Zu den Aufgaben des Postulators im Seligsprechungsverfahren gehörte es, die Liste der vorzuladenden Zeugen zu erstellen. Das war eine der größten Herausforderungen des Prozesses, erzählt Slawomir Oder.

„Denn die Personen, die Johannes Paul kannten, waren nicht hunderte, sondern Tausende. Es galt auszusieben und jene zu finden, die im Namen einer ganzen Kategorie von Personen sprechen konnten. Johannes Paul war ja nicht nur ein Papst, sondern auch ein Protagonist der Zeitgeschichte. Und drittens war das Menschliche wichtig. Wir haben also Leute gewählt, die auf diesen drei Ebenen im Alltag mit ihm Kontakt hatten. Kardinäle, Bischöfe, Staatschefs, Politiker, und direkte Mitarbeiter: Ordensleute, aber auch viele Laien. Das Mosaik der Zeugen ist sehr komplex.“

Namentlich darf der Postulator die Zeugen im Interview nicht benennen: Sie sind gedeckt vom Prozessgeheimnis. Allerdings ist bekannt, dass für den Seligsprechungsprozess u.a. General Wojciech Jaruzelski aussagte, der letzte kommunistische Präsident Polens. Als Staatschef war er insgesamt achtmal mit Johannes Paul II. zusammengetroffen, und auch nach der Wende traf der seinen Landsmann, den Papst, mehrfach. Ist Slawomir Oder, der alle Zeugenaussagen genauestens kennt, mit dieser Innensicht - so wie viele andere Beobachter - der Meinung, es sei Johannes Paul gewesen, der den Kommunismus besiegte und die Mauer zum Einsturz brachte?
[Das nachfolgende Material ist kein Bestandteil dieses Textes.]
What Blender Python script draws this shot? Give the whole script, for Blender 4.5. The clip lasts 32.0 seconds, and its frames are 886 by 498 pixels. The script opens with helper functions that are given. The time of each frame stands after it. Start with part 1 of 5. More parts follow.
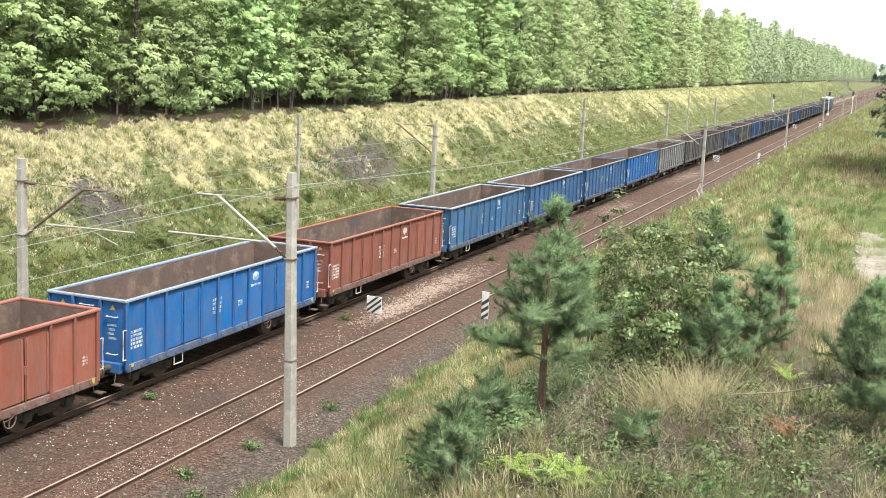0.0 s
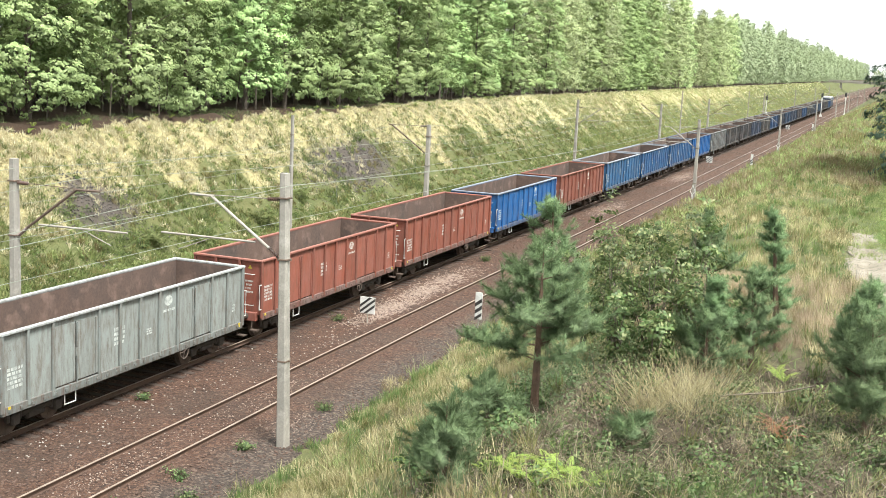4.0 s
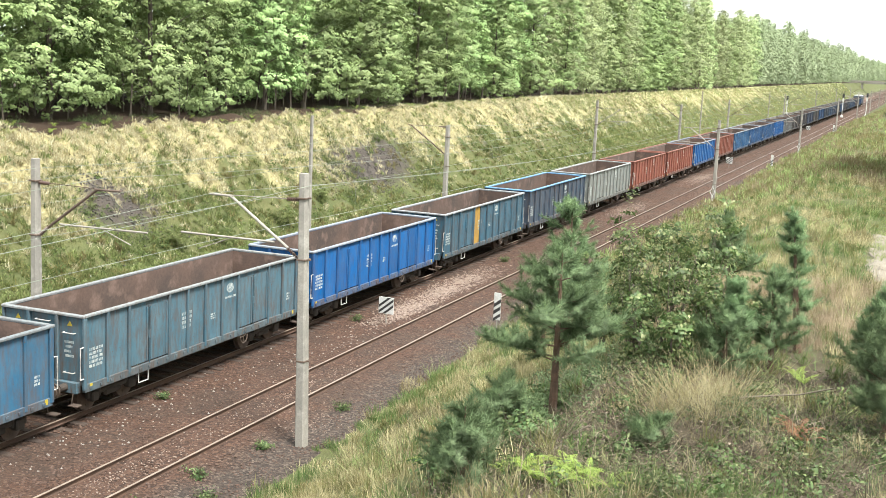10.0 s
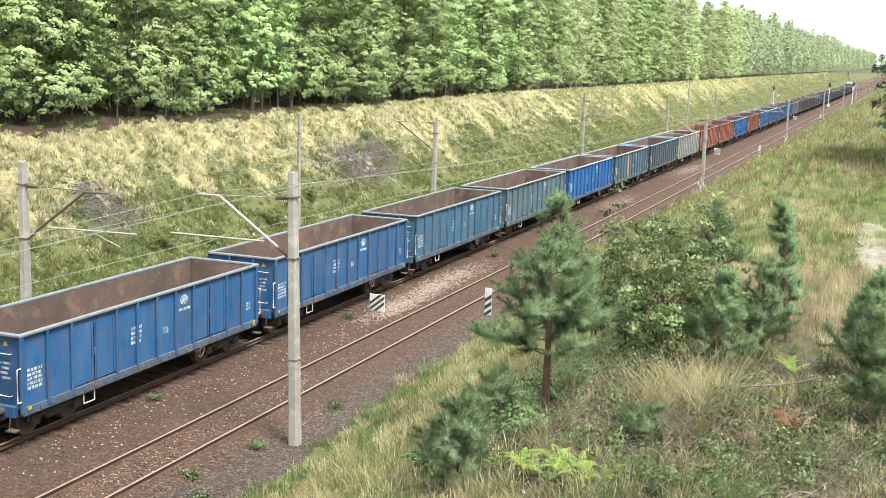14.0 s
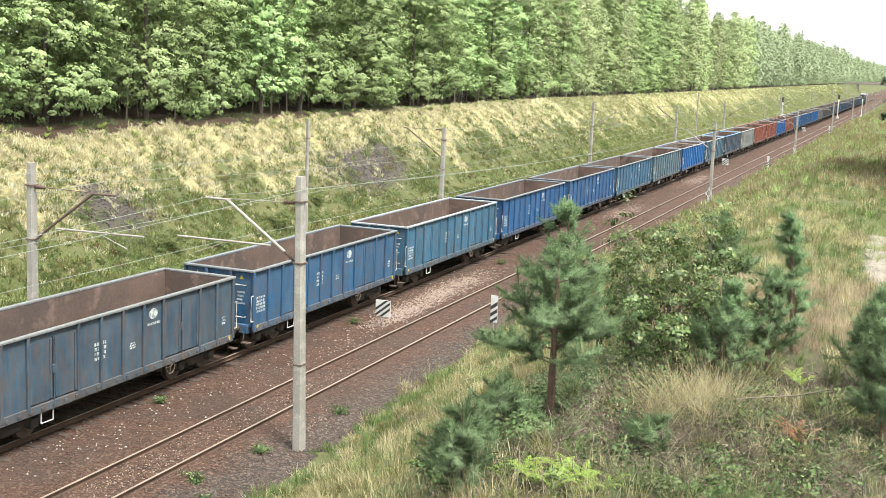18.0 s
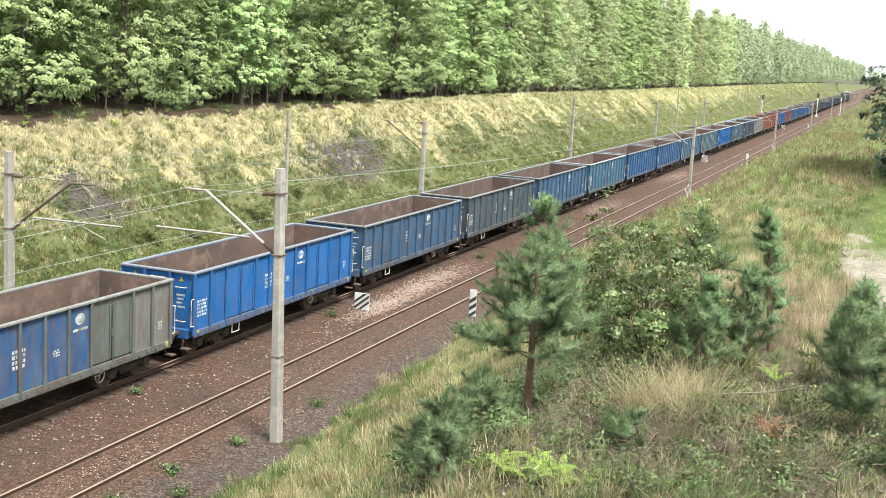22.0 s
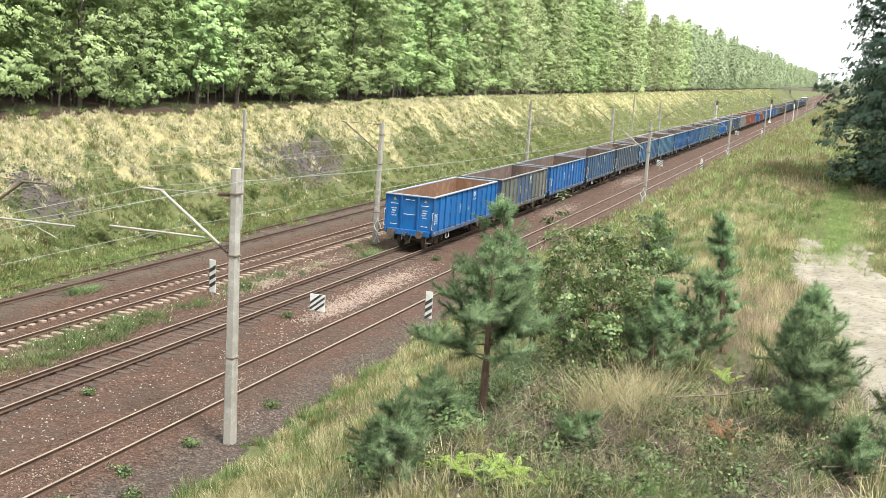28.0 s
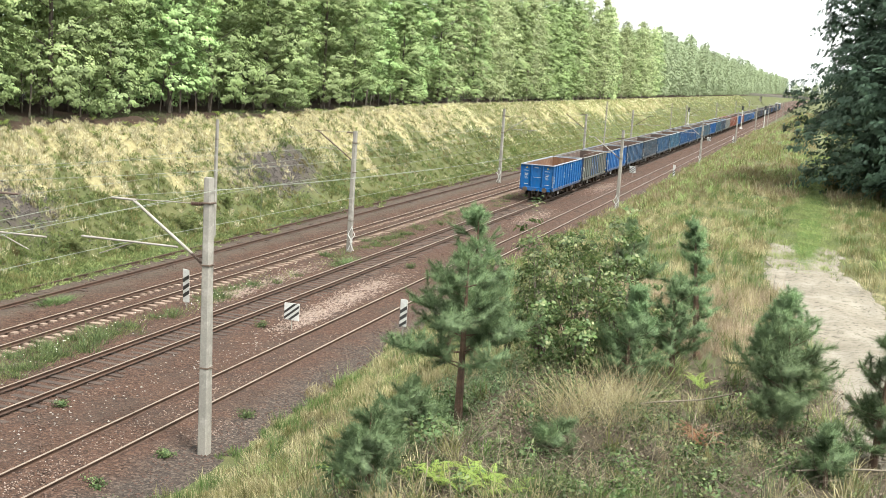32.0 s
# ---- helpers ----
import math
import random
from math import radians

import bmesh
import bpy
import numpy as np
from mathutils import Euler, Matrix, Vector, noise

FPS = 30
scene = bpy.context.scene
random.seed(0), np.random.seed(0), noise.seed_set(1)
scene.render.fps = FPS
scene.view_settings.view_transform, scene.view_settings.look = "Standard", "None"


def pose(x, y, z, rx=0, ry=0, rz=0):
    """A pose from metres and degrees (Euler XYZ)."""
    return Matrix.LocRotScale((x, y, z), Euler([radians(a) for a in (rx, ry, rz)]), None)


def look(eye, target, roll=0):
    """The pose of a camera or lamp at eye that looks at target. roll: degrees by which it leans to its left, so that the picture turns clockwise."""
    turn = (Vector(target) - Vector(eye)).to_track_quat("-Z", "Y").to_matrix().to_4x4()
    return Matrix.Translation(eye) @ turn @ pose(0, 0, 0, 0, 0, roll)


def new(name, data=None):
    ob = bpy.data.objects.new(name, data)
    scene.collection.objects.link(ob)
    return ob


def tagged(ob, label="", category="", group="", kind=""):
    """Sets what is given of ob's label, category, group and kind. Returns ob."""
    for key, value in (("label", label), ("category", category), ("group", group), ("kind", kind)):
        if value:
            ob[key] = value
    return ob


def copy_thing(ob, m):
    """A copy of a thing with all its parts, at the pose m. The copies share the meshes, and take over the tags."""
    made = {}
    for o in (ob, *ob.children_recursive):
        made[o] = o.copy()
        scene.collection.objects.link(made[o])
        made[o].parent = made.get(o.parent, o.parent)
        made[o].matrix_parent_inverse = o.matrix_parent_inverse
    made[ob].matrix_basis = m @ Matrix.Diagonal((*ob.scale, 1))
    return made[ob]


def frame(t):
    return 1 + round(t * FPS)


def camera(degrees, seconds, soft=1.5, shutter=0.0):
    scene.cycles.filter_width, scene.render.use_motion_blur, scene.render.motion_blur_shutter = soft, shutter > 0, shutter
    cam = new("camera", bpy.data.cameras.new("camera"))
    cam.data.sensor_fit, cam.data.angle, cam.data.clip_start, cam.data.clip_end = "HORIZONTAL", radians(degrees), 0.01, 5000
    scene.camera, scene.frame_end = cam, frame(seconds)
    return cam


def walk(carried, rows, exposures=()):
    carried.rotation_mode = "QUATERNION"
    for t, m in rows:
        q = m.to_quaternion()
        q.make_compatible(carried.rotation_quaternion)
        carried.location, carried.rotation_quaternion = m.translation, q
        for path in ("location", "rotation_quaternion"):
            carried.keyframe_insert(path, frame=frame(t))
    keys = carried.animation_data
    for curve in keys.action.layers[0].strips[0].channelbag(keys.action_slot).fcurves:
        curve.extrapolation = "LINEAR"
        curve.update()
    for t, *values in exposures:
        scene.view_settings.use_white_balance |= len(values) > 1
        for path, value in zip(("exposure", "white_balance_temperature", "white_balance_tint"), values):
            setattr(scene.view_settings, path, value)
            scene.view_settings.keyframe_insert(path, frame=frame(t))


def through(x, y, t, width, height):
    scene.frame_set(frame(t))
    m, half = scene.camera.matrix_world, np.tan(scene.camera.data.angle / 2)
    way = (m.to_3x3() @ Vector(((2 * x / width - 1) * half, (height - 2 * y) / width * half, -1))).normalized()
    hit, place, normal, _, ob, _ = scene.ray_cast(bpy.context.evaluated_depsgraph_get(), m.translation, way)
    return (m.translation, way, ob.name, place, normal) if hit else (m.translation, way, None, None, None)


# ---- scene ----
from collections import defaultdict

# ---------------------------------------------------------------- camera
EYE = (0.0, 0.0, 11.14)
cam = camera(40.98, 32.0, soft=0.6)


def aim(yaw, pitch, roll):
    a, b = radians(yaw), radians(pitch)
    way = (-math.sin(a) * math.cos(b), math.cos(a) * math.cos(b), math.sin(b))
    return look(EYE, [e + 10 * w for e, w in zip(EYE, way)], roll)


walk(cam, [(t, aim(*turn)) for t, *turn in (
    (0.0, 21.07, -9.27, 2.65), (0.5, 21.06, -9.30, 2.70), (1.0, 20.92, -9.29, 2.76), (1.5, 20.65, -9.30, 2.84), (2.0, 20.74, -9.22, 2.88), (2.5,
    20.65, -9.18, 2.76), (3.0, 20.72, -9.25, 2.80), (3.5, 20.72, -9.24, 2.71), (5.5, 20.91, -9.17, 2.93), (6.0, 21.01, -9.25, 2.80), (6.5, 21.03,
    -9.21, 2.81), (7.0, 21.08, -9.26, 2.83), (7.5, 21.13, -9.17, 2.93), (8.0, 21.35, -9.30, 2.94), (8.5, 21.33, -9.50, 2.98), (9.0, 21.44, -9.58,
    3.04), (9.5, 21.42, -9.43, 2.99), (10.0, 21.67, -9.25, 2.74), (10.5, 21.55, -9.05, 2.56), (11.0, 21.66, -8.98, 2.30), (11.5, 21.83, -8.91, 2.13),
    (12.0, 21.70, -9.03, 2.12), (12.5, 21.73, -9.00, 1.91), (13.0, 21.63, -9.02, 1.79), (13.5, 21.34, -9.33, 1.96), (14.0, 21.17, -9.42, 1.77), (14.5,
    21.39, -9.48, 1.55), (16.5, 21.44, -9.54, 1.90), (17.0, 21.42, -9.25, 2.41), (17.5, 21.40, -9.08, 2.61), (18.0, 21.51, -9.11, 2.52), (18.5, 21.31,
    -9.12, 2.65), (19.0, 21.34, -9.29, 2.64), (19.5, 21.28, -9.37, 2.80), (20.0, 21.06, -9.46, 3.09), (20.5, 20.88, -9.41, 3.22), (21.0, 20.51, -9.42,
    3.43), (21.5, 20.65, -9.38, 3.25), (22.0, 20.49, -9.37, 3.30), (22.5, 20.44, -9.56, 3.45), (23.0, 20.44, -9.60, 3.69), (23.5, 20.30, -9.64, 3.78),
    (24.0, 19.84, -9.57, 3.91), (24.5, 20.06, -9.50, 3.84), (25.0, 19.66, -9.45, 3.85), (25.5, 19.58, -9.47, 3.81), (26.0, 19.37, -9.39, 3.94), (26.5,
    18.96, -9.25, 4.04), (28.5, 18.28, -9.07, 4.01), (29.0, 18.22, -8.87, 3.91), (29.5, 17.71, -8.80, 4.19), (30.0, 17.56, -8.77, 4.15), (30.5, 17.40,
    -8.80, 3.87), (31.0, 17.33, -8.46, 3.81), (31.5, 17.32, -8.65, 3.72), (32.0, 17.13, -8.68, 3.82))], exposures=((0.0, 1.46, 6350, 6), (24.0, 1.46, 6350, 6), (32.0, 1.33, 6350, 6)))

# ---------------------------------------------------------------- world and sun
SUN_HEIGHT, SUN_AZIMUTH = 60, 120          # degrees; azimuth from +y towards +x
world = bpy.data.worlds.new("sky")
scene.world = world
world.use_nodes = True
wn, wl = world.node_tree.nodes, world.node_tree.links
sky = wn.new("ShaderNodeTexSky")
sky.sky_type, sky.sun_disc = "NISHITA", False
sky.sun_elevation, sky.sun_rotation = radians(SUN_HEIGHT), radians(SUN_AZIMUTH)
sky.air_density, sky.dust_density, sky.ozone_density = 1.0, 5.0, 0.6
haze = wn.new("ShaderNodeMixRGB")
haze.inputs[0].default_value = 0.72
haze.inputs[2].default_value = (13.0, 13.1, 12.8, 1)     # thin bright cloud over the blue
wl.new(sky.outputs[0], haze.inputs[1])
wl.new(haze.outputs[0], wn["Background"].inputs[0])
wn["Background"].inputs[1].default_value = 0.078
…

„Der Papst selbst hat da einen Interpretationsansatz geliefert. Ihm gefiel dieses Bild vom Mauer-Niederreißer nicht, das viele von ihm hatten. Die erste Aufgabe eines Papstes ist es, für die Kirche zu beten, sagte er immer. Wenn Sie wollen, bestand seine Revolution in der spirituellen Kraft, mit der er Christus verkündete. Er verkündete die Frohe Botschaft und pochte dabei auf die Würde der Person, sprach zu den Herzen der Menschen, öffnete jenen die Augen, die in einer Lage der Unterdrückung lebten. Er lenkte den Blick auf den großen weiten Horizont, auf Christus: Das war seine Art, Politik zu machen. Johannes Paul bezeichnete sich immer als Instrument in den Händen Gottes. Sicher war sein Einfluss auf den Lauf der Geschichte enorm. Aber die Art, wie er das gemacht hat, war im eigentlichen Sinn evangelisch.“

Ein Verfahren zur Selig- und später zur Heiligsprechung ist ein kirchenrechtlich minutiös festgelegter Prozess, ein Gerichtsprozess. Dabei untersucht die Kirche nicht nur, was für den Kandidaten spricht, sondern auch, was gegen ihn sprechen könnte.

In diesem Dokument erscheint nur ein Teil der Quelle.